Republicans against reform - opposition towards reducing legal immigration
National Review, April 8, 1996 by Roy Beck
AFTER sustained and massive lobbying by some of the biggest names in corporate America, Republicans on the Senate Judiciary Committee voted 6 to 4 on March 14 to split the omnibus immigration bill.
Hailed by the Washington Post as a "victory for the U.S. business community," the action separated the proposals of Sen. Alan Simpson (R., Wyo.) for controlling illegal immigration from his proposals to cut back legal admissions. Although the action theoretically did not prevent the Senate from later considering those reductions, statements of the Republicans who voted to split the bill made it clear to most analysts that the purpose was to kill all efforts to reduce the current unprecedented level of legal immigration.
Corporate lobbyists and their clients had much to celebrate. "By splitting the measures into two bills, lawmakers can now vote to crack down on illegal immigrants without restricting the highly skilled foreign workers who help create more jobs for all Americans," said Paul Huard of the National Association of Manufacturers. High-profile technology giants such as Bill Gates of Microsoft and Ken Alvarez of Sun Microsystems had made rather direct threats that they might move more of their operations out of the country if the alternative was relying on American workers.
The lobbyists already had persuaded a House committee to remove restraints on skilled immigration from the bill of Rep. Lamar Smith (R., Tex.). But the senators went further, also retreating from efforts to stop the family chain migration that is the primary reason why legal immigration has quintupled since 1965.
That was especially good news to the coalition of ethnic-rights organizations that form the National Immigration Forum. "A year ago, it looked like measures to cut legal immigration by about one-third were politically inevitable," said Frank Sharry, the executive director. "This vote shows there is tremendous and growing opposition to cutting legal immigration." In fact, though, the only growing opposition appears to be among Republican members of Congress.
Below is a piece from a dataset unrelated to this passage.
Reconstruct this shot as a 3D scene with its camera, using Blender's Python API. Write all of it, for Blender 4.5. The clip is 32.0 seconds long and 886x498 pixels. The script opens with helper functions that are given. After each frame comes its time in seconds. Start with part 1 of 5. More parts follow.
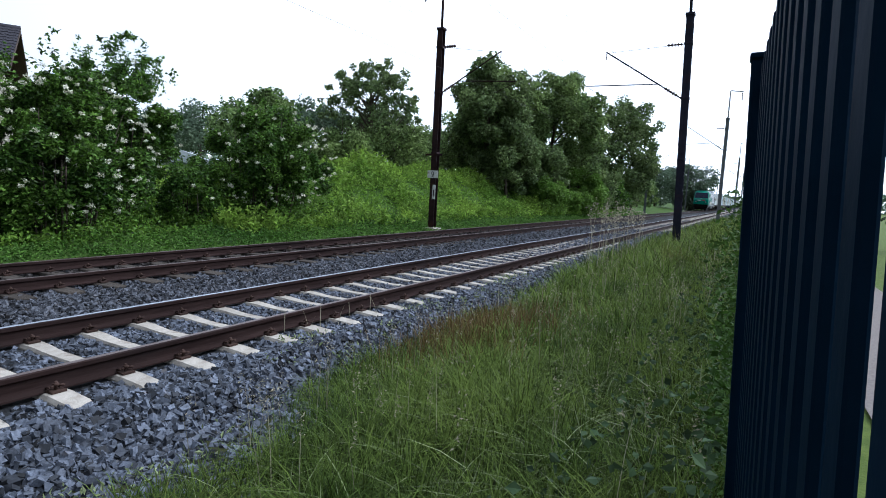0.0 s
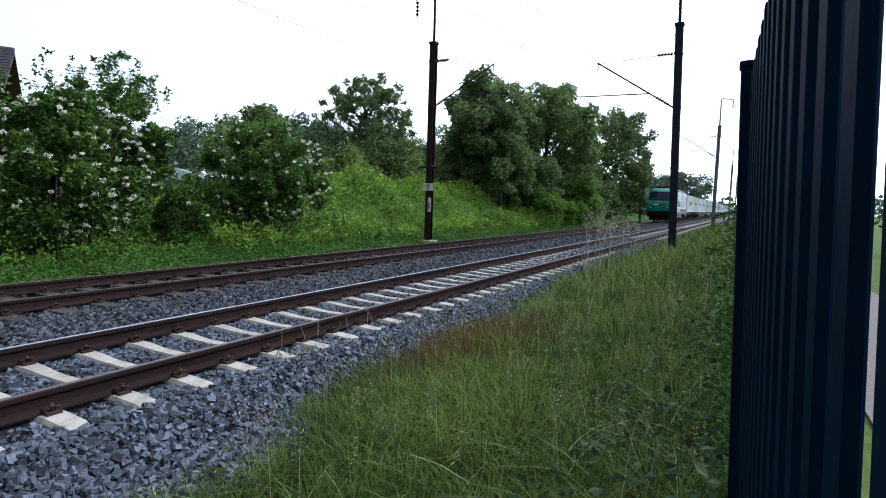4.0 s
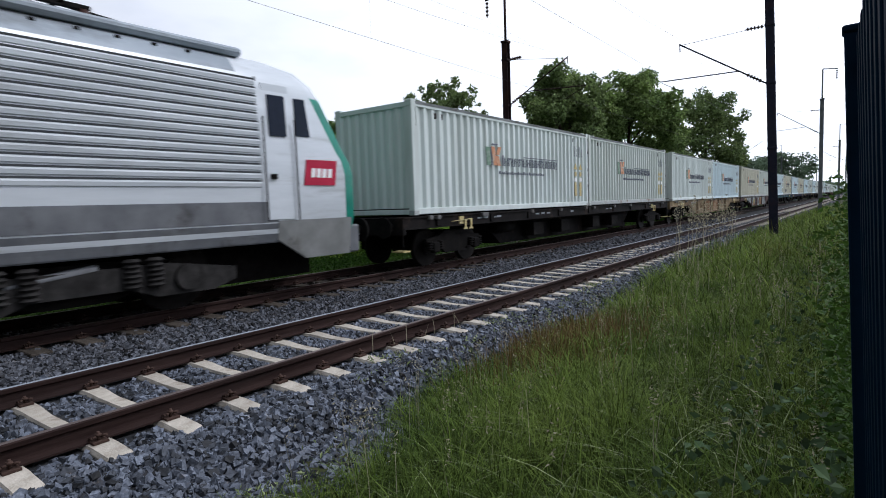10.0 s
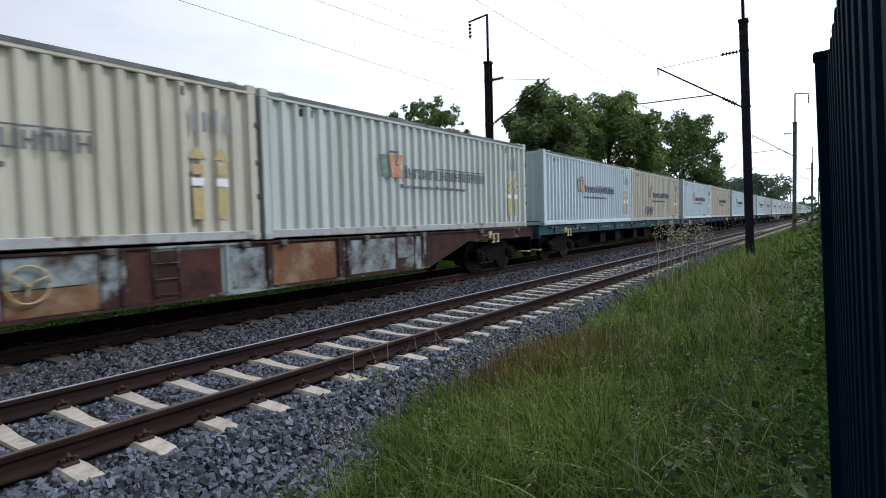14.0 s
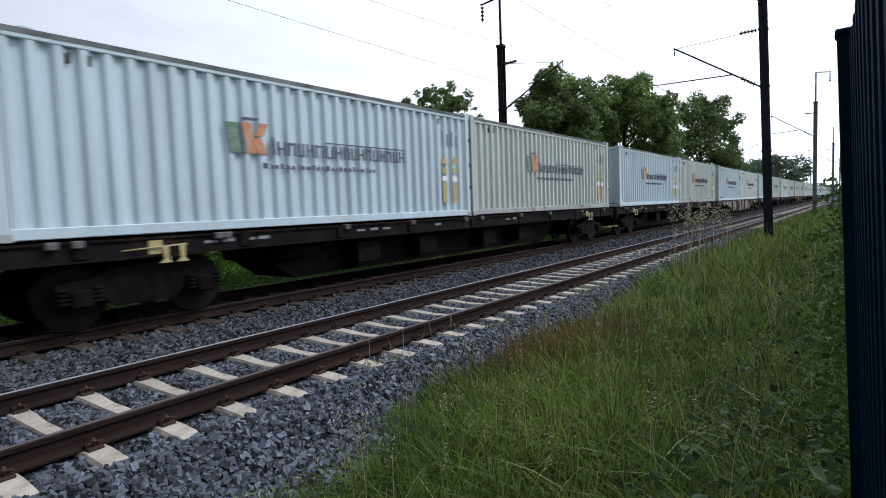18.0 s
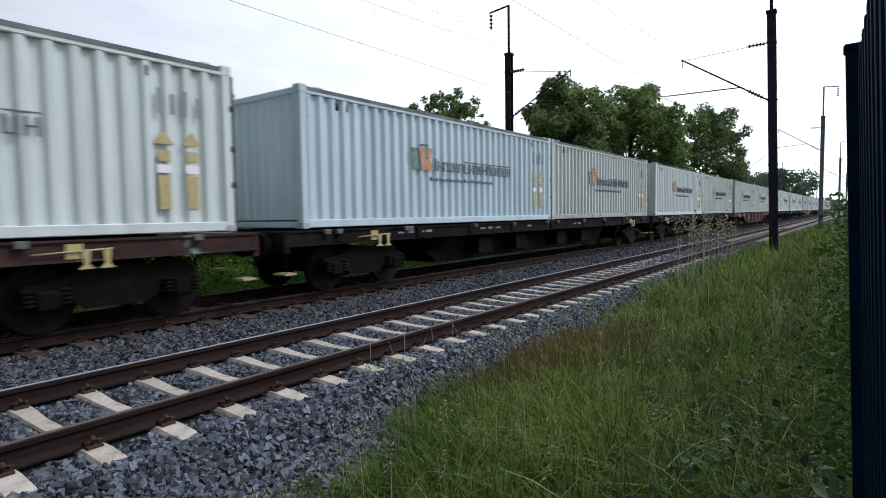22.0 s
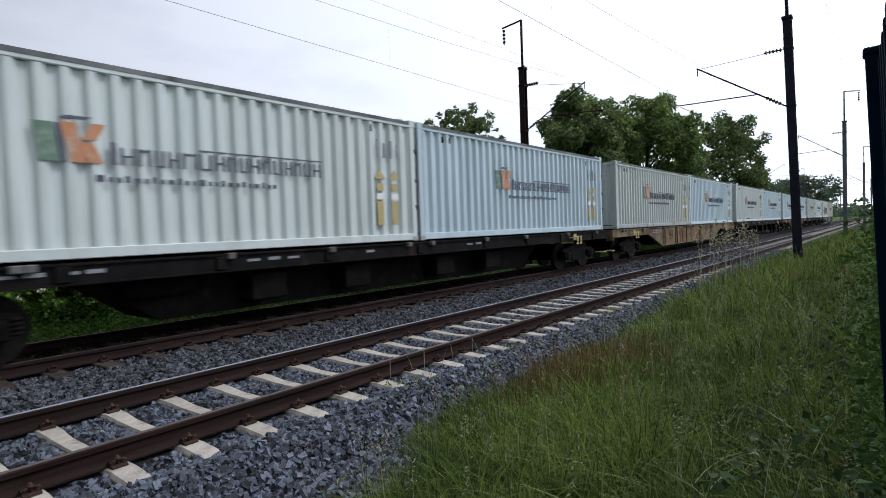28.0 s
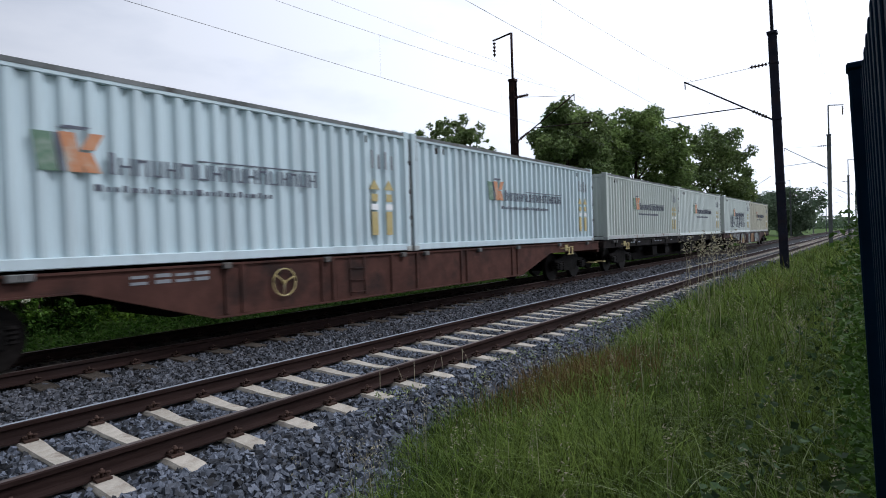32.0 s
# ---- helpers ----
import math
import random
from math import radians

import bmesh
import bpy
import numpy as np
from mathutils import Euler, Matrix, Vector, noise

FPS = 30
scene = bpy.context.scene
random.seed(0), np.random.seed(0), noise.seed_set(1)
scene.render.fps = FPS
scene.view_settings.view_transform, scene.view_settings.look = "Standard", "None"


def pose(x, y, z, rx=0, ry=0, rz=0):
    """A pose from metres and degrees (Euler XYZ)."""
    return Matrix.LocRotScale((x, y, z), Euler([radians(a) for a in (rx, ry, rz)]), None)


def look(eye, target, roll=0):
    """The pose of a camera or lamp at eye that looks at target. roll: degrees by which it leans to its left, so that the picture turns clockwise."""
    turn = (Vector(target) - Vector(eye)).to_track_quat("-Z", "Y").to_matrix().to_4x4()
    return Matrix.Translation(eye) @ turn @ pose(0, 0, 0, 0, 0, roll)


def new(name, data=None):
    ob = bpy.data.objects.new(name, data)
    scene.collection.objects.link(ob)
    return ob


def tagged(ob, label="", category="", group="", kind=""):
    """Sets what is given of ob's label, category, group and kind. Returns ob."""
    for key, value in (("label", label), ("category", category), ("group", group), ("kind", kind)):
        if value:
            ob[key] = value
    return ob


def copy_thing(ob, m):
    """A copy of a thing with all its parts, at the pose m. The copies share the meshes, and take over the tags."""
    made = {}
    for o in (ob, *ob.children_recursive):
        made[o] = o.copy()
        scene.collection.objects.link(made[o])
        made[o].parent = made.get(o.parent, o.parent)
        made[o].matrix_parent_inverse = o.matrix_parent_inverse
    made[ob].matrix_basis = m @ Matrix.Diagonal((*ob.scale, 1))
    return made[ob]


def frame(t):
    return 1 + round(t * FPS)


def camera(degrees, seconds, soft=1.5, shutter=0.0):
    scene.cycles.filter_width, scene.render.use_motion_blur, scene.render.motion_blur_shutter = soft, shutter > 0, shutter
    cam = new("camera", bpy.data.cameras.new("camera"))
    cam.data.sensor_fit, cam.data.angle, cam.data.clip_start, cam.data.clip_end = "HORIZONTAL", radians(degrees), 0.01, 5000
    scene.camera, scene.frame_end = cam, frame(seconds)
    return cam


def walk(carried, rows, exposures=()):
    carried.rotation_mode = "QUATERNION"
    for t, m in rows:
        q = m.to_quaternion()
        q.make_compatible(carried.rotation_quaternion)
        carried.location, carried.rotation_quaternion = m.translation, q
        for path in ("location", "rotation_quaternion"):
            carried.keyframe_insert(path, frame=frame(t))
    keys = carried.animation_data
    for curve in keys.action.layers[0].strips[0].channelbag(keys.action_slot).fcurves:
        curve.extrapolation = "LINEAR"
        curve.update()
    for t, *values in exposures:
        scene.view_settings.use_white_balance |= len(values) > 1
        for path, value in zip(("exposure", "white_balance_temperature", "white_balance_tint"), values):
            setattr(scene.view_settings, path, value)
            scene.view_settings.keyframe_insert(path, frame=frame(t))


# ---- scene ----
# The camera: a wide pocket camera held by hand beside the fence, turning a little.
cam = camera(76.2, 32.0, soft=1.0, shutter=0.14)
EYE = (0.0, 0.0, 1.525)
# seconds, yaw, pitch, roll in degrees; the track runs along +y
PATH = [
    (0.0, 28.46, -5.97, -2.99),
    (0.5, 27.81, -5.50, -3.31),
    (1.0, 27.85, -5.79, -2.84),
    (1.5, 27.80, -5.70, -2.61),
    (2.0, 27.94, -5.67, -2.59),
    (2.5, 28.20, -5.25, -3.01),
    (3.0, 28.63, -4.24, -2.02),
    (3.5, 28.08, -4.46, -2.02),
    (5.5, 29.34, -5.68, -0.48),
    (6.0, 29.87, -6.11, 0.16),
    (6.5, 30.24, -5.97, 0.56),
    (7.0, 30.08, -5.72, 0.80),
    (7.5, 31.50, -6.26, 0.74),
    (8.0, 32.83, -4.78, 0.15),
    (8.5, 34.85, -6.35, 3.18),
    (9.0, 35.24, -6.17, 2.99),
    (9.5, 35.81, -5.53, 2.91),
    (10.0, 36.52, -4.55, 1.87),
    (10.5, 36.11, -3.48, 1.36),
    (11.0, 35.32, -4.35, 0.91),
    (11.5, 35.04, -3.05, 1.28),
    (12.0, 35.18, -3.44, 1.16),
    (12.5, 35.57, -2.98, 1.25),
    (13.0, 35.15, -3.00, 1.65),
    (13.5, 34.74, -2.61, 1.60),
    (15.5, 34.89, -3.67, 1.21),
    (16.0, 35.13, -3.03, 1.78),
    (16.5, 35.09, -2.84, 1.12),
    (17.0, 35.28, -3.41, 1.12),
    (17.5, 35.75, -4.32, 1.86),
    (18.0, 36.14, -4.18, 2.08),
    (18.5, 36.18, -4.94, 2.75),
    (19.0, 36.48, -5.16, 2.72),
    (19.5, 36.69, -5.44, 2.58),
    (20.0, 36.56, -5.26, 2.25),
    (20.5, 36.46, -5.34, 1.99),
    (21.0, 36.44, -4.90, 1.94),
    (21.5, 36.70, -4.49, 0.97),
    (22.0, 36.50, -3.55, 0.80),
    (22.5, 36.54, -3.07, 1.14),
    (23.0, 36.89, -3.60, 1.37),
    (23.5, 37.50, -3.75, 1.56),
    (24.0, 37.34, -3.88, 1.09),
    (24.5, 37.50, -4.29, 1.11),
    (25.0, 37.62, -4.65, 1.15),
    (25.5, 37.17, -3.60, 1.40),
    (27.5, 37.71, -2.86, 1.45),
    (28.0, 38.25, -2.03, 2.02),
    (28.5, 39.76, -1.48, 1.89),
    (29.0, 39.67, -1.34, 1.97),
    (29.5, 38.69, -1.67, 1.69),
    (30.0, 37.55, -1.67, 2.32),
    (30.5, 36.82, -1.70, 1.96),
    (31.0, 37.16, -1.17, 2.00),
    (31.5, 37.61, -0.47, 2.35),
    (32.0, 37.24, -1.00, 1.86),
]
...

No policy has more clearly exemplified the arrogance of Washington toward the American people than that of allowing legal immigration to rise continuously even though every poll since 1976 has shown that a majority of Americans desire to cut admissions. In fact, until three years ago, not a single member of Congress would even introduce legislation proposing cuts. But then the Republican takeover in 1994 brought two supporters of immigration reform, Sen. Simpson and Rep. Smith, into the chairmanships of key subcommittees. Both moved quickly to offer what the public thought it had voted for -- change.
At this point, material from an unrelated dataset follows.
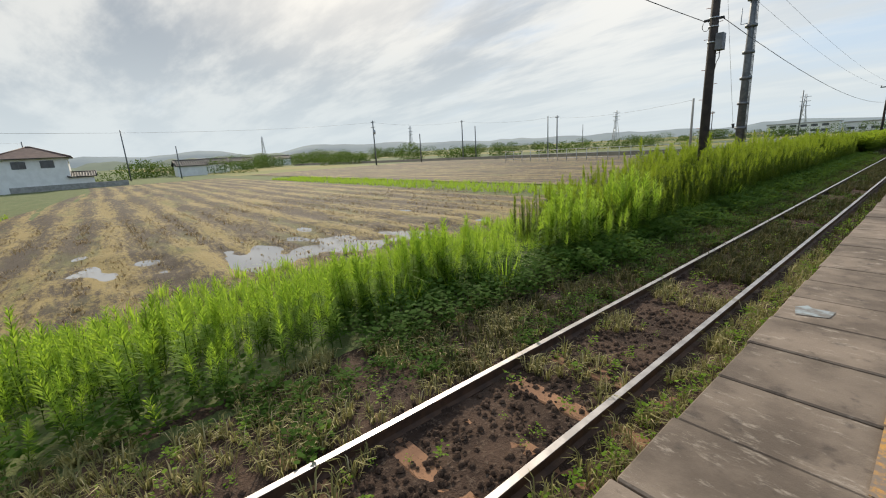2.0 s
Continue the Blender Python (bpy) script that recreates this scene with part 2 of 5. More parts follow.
M["straw"] = leaf("straw", (0.26, 0.18, 0.09), (0.46, 0.36, 0.20), (0.12, 0.07, 0.035), light=0.2, shine=(0.35, 0.27, 0.12))
M["verge"] = leaf("verge", (0.10, 0.10, 0.03), (0.26, 0.22, 0.08), (0.42, 0.33, 0.16), light=0.35, spec=0.06, shine=(0.36, 0.34, 0.09))
M["herb"] = leaf("herb", (0.04, 0.075, 0.014), (0.11, 0.16, 0.028), (0.26, 0.26, 0.07), light=0.36, spec=0.1)
M["brown_weed"] = leaf("brown_weed", (0.085, 0.055, 0.028), (0.15, 0.10, 0.045), light=0.2, shine=(0.2, 0.14, 0.05))
M["litter"] = leaf("litter", (0.13, 0.085, 0.045), (0.30, 0.22, 0.12), (0.05, 0.035, 0.02), light=0.15, shine=(0.25, 0.18, 0.08))
M["hedge"] = leaf("hedge", (0.07, 0.115, 0.02), (0.24, 0.29, 0.06), (0.44, 0.42, 0.12), light=0.3)
M["tree_leaf"] = leaf("tree_leaf", (0.025, 0.06, 0.018), (0.06, 0.11, 0.025), light=0.25)


# ---- mesh helpers ----
def part(name, bm, mat, parent=None, label="", smooth=False):
    me = bpy.data.meshes.new(name)
    bm.normal_update()
    bm.to_mesh(me)
    bm.free()
    for m in (mat if isinstance(mat, (list, tuple)) else [mat]):
        me.materials.append(M[m] if isinstance(m, str) else m)
    if smooth:
        me.polygons.foreach_set("use_smooth", [True] * len(me.polygons))
    ob = new(name, me)
    ob.parent = parent
    if label:
        ob["label"] = label
    return ob


def thing(name, at, label, category, group="", rz=0.0):
    ob = new(name)
    ob.matrix_basis = pose(*at, 0, 0, rz)
    return tagged(ob, label, category, group)


def box(bm, x0, y0, z0, x1, y1, z1, bevel=0.0, mat=0):
    v = [bm.verts.new(c) for c in ((x0, y0, z0), (x1, y0, z0), (x1, y1, z0), (x0, y1, z0), (x0, y0, z1), (x1, y0, z1), (x1, y1, z1), (x0, y1, z1))]
    fs = [bm.faces.new([v[i] for i in q]) for q in ((3, 2, 1, 0), (4, 5, 6, 7), (0, 1, 5, 4), (1, 2, 6, 5), (2, 3, 7, 6), (3, 0, 4, 7))]
    for f in fs:
        f.material_index = mat
    if bevel:
        bmesh.ops.bevel(bm, geom=list({e for f in fs for e in f.edges}), offset=bevel, segments=1, affect="EDGES")
    return bm


def tube(bm, points, r0, r1=None, sides=8, cap=True, mat=0):
    """A round bar along the points, from one radius to the other."""
    r1 = r0 if r1 is None else r1
    pts = [Vector(p) for p in points]
    rings = []
    for i, p in enumerate(pts):
        d = (pts[min(i + 1, len(pts) - 1)] - pts[max(i - 1, 0)]).normalized()
        a = d.orthogonal().normalized() if abs(d.z) < 0.9 else (d.cross(Vector((0, 1, 0)))).normalized()
        b = d.cross(a)
        r = r0 + (r1 - r0) * i / (len(pts) - 1)
        rings.append([bm.verts.new(p + r * (math.cos(t) * a + math.sin(t) * b)) for t in (2 * math.pi * k / sides for k in range(sides))])
    for u, w in zip(rings, rings[1:]):
        for k in range(sides):
            f = bm.faces.new((u[k], u[(k + 1) % sides], w[(k + 1) % sides], w[k]))
            f.smooth, f.material_index = True, mat
    if cap:
        for ring, s in ((rings[0], -1), (rings[-1], 1)):
            f = bm.faces.new(ring[::s])
            f.material_index = mat
    return bm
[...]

But in the Senate Judiciary Committee on March 14, six Republican senators (with help from cheerleaders Jack Kemp and William Bennett) sent an unmistakable message that a Republican Congress will continue thwarting the people's will on immigration -- and will do so on behalf of special business interests. For the record, the six are Spencer Abraham of Michigan, Mike DeWine of Ohio, Orrin Hatch of Utah, Fred Thompson of Tennessee, Strom Thurmond of South Carolina, and Arlen Specter of Pennsylvania.
The cuts that the corporate lobbyists and their congressional acolytes have fumed against are scarcely draconian: they would have reduced legal immigration from more than 800,000 a year to a little less than 600,000, and that only after several years.
The Republicans opposing that modest trim are standing terribly alone in the court of public opinion. A recent Roper poll found that only 6 per cent of all Americans want more than 600,000 immigrants a year. (In sync with the public but on the losing side in the 12 to 6 Judiciary Committee vote were Republicans Simpson, Hank Brown of Colorado, Charles Grassley of Iowa, and Jon Kyl of Arizona, and Democrats Diane Feinstein of California and Howell Heflin of Alabama.)
Roper also found that 70 per cent of all Americans said they preferred immigration levels ranging from zero to 300,000 -- which is less than half the level causing such consternation among the corporationist Republicans. (For comparison's sake, America's long-term immigration tradition before Congress changed the law in 1965 was a little over 200,000 a year; the figure had been 178,000 a year during the forty years preceding 1965.)
The way so many of their colleagues have treated Simpson and Smith is even more inexplicable when one looks at the grassroots leaders of the Republican Party. By a margin of 5 to 1, they oppose current levels of immigration, according to a survey of 134,000 local Republican leaders conducted by the Republican National Committee. And the Roper survey found that among all Americans who identify themselves as Republicans, sentiment against the current immigration level runs 20 to 1.
The Republicans opposing immigration reform are not impressing even the wealthy Americans who Harvard economist George Borjas says benefit the most from high immigration. The Roper survey found that among the most affluent category of Americans, only 11 per cent favored immigration levels above 300,000.